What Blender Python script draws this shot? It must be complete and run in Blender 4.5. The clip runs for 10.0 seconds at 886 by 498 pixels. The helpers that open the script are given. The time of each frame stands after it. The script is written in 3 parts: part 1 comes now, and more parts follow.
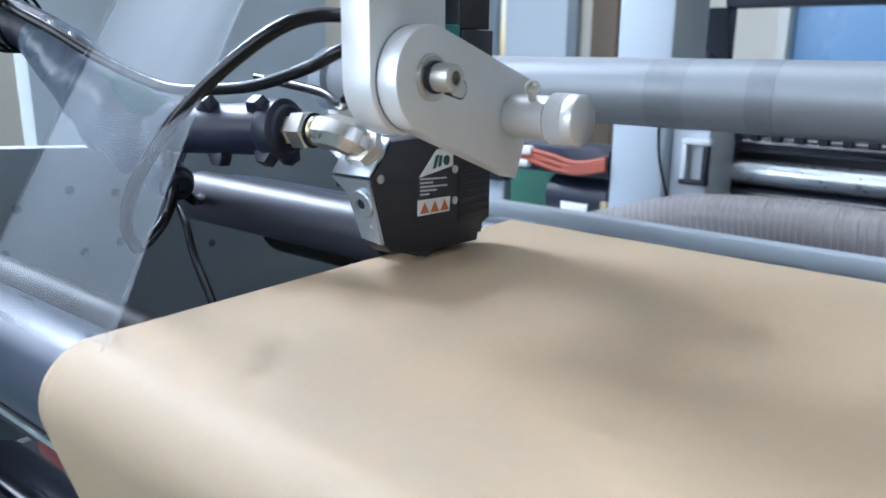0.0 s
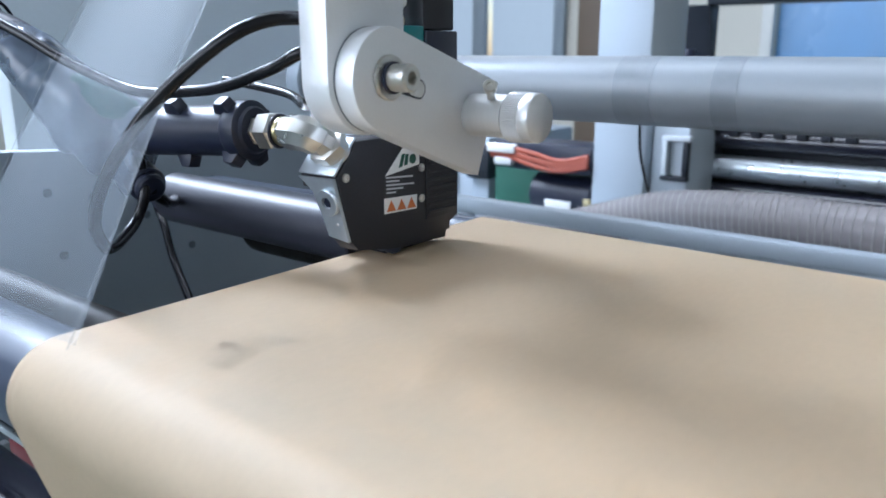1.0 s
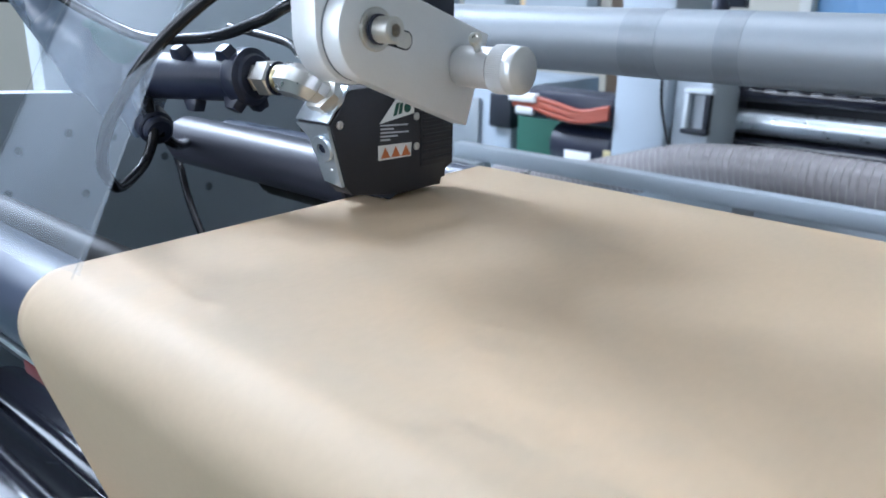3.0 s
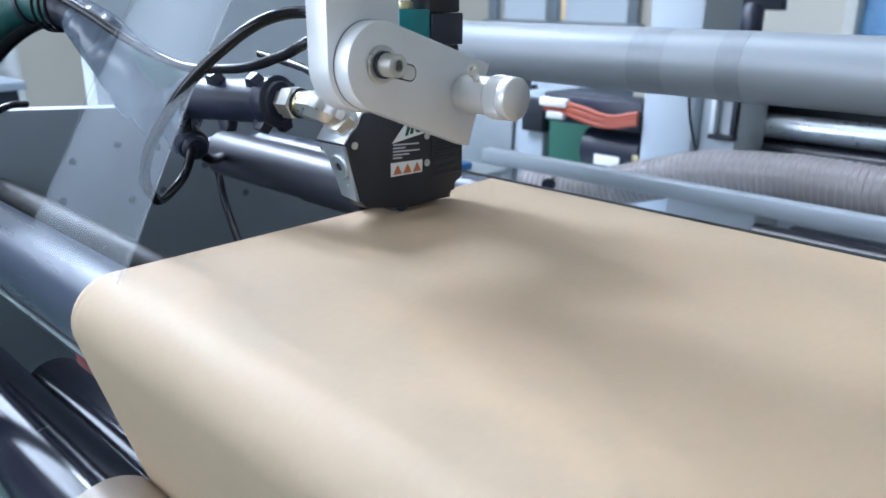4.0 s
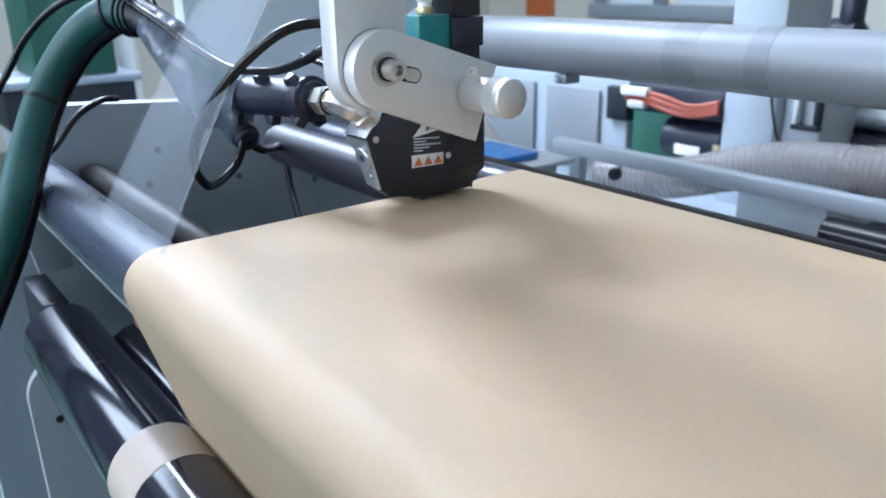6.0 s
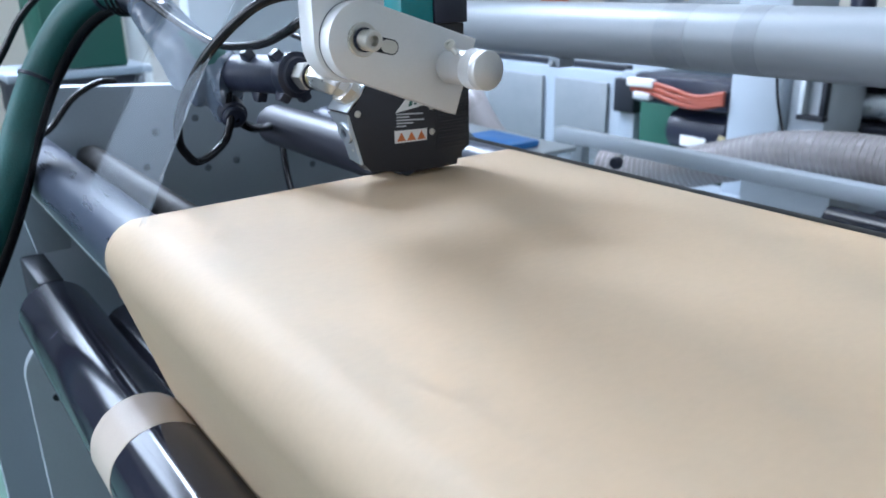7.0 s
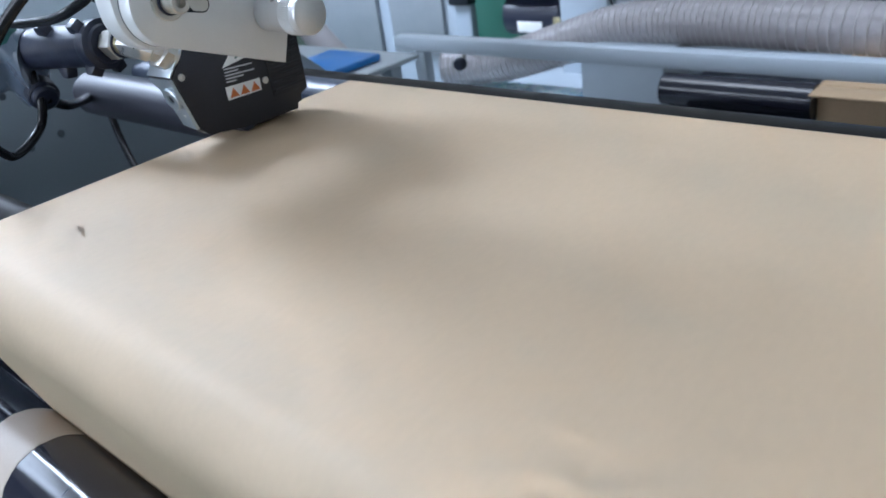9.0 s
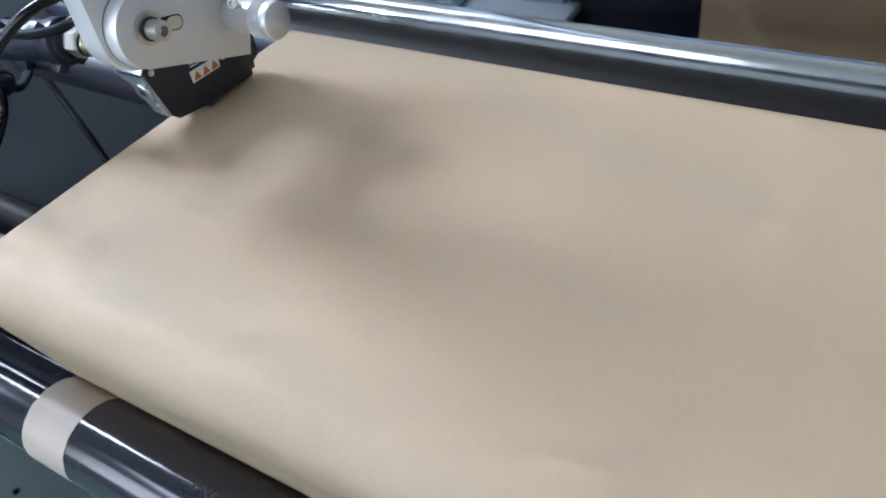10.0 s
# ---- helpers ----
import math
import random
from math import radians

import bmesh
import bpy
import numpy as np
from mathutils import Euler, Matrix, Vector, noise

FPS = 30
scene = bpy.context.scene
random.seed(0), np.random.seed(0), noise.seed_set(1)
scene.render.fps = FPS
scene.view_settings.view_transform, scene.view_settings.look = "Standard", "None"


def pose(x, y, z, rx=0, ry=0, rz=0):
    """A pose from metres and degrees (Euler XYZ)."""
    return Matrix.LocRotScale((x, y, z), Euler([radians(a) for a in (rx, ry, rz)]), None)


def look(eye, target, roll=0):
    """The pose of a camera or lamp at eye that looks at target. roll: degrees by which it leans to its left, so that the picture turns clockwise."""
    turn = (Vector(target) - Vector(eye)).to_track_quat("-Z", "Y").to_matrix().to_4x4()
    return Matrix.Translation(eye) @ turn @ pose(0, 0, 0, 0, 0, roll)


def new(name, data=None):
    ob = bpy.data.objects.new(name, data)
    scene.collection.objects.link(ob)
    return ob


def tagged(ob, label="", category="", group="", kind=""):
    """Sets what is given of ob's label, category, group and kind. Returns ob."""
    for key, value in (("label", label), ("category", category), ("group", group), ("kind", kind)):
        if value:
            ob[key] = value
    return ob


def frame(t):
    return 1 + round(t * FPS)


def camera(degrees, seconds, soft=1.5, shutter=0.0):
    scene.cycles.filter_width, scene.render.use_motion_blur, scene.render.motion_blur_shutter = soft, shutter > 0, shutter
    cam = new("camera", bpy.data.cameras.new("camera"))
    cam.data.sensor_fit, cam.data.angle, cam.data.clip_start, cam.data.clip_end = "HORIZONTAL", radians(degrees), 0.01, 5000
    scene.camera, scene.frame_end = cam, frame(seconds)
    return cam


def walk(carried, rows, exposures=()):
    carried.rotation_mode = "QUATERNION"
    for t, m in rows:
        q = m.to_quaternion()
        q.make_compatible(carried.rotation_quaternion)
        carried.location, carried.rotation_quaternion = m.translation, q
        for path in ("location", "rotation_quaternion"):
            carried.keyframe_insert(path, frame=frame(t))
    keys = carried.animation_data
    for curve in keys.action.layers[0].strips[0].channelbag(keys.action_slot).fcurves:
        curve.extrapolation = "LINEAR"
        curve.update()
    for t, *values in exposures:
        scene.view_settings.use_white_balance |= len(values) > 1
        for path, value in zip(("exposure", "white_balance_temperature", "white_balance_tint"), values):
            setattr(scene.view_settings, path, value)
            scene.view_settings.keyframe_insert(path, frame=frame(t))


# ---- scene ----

........

## WHAT YOU HAVE TO DO
Set down again, exactly, the lines of the material above from its first line to the one with "pose from metres", inclusive. Leave the pictures out.

## THE COMPLETED TASK
What Blender Python script draws this shot? It must be complete and run in Blender 4.5. The clip runs for 10.0 seconds at 886 by 498 pixels. The helpers that open the script are given. The time of each frame stands after it. The script is written in 3 parts: part 1 comes now, and more parts follow.
0.0 s
1.0 s
3.0 s
4.0 s
6.0 s
7.0 s
9.0 s
10.0 s
# ---- helpers ----
import math
import random
from math import radians

import bmesh
import bpy
import numpy as np
from mathutils import Euler, Matrix, Vector, noise

FPS = 30
scene = bpy.context.scene
random.seed(0), np.random.seed(0), noise.seed_set(1)
scene.render.fps = FPS
scene.view_settings.view_transform, scene.view_settings.look = "Standard", "None"


def pose(x, y, z, rx=0, ry=0, rz=0):
    """A pose from metres and degrees (Euler XYZ)."""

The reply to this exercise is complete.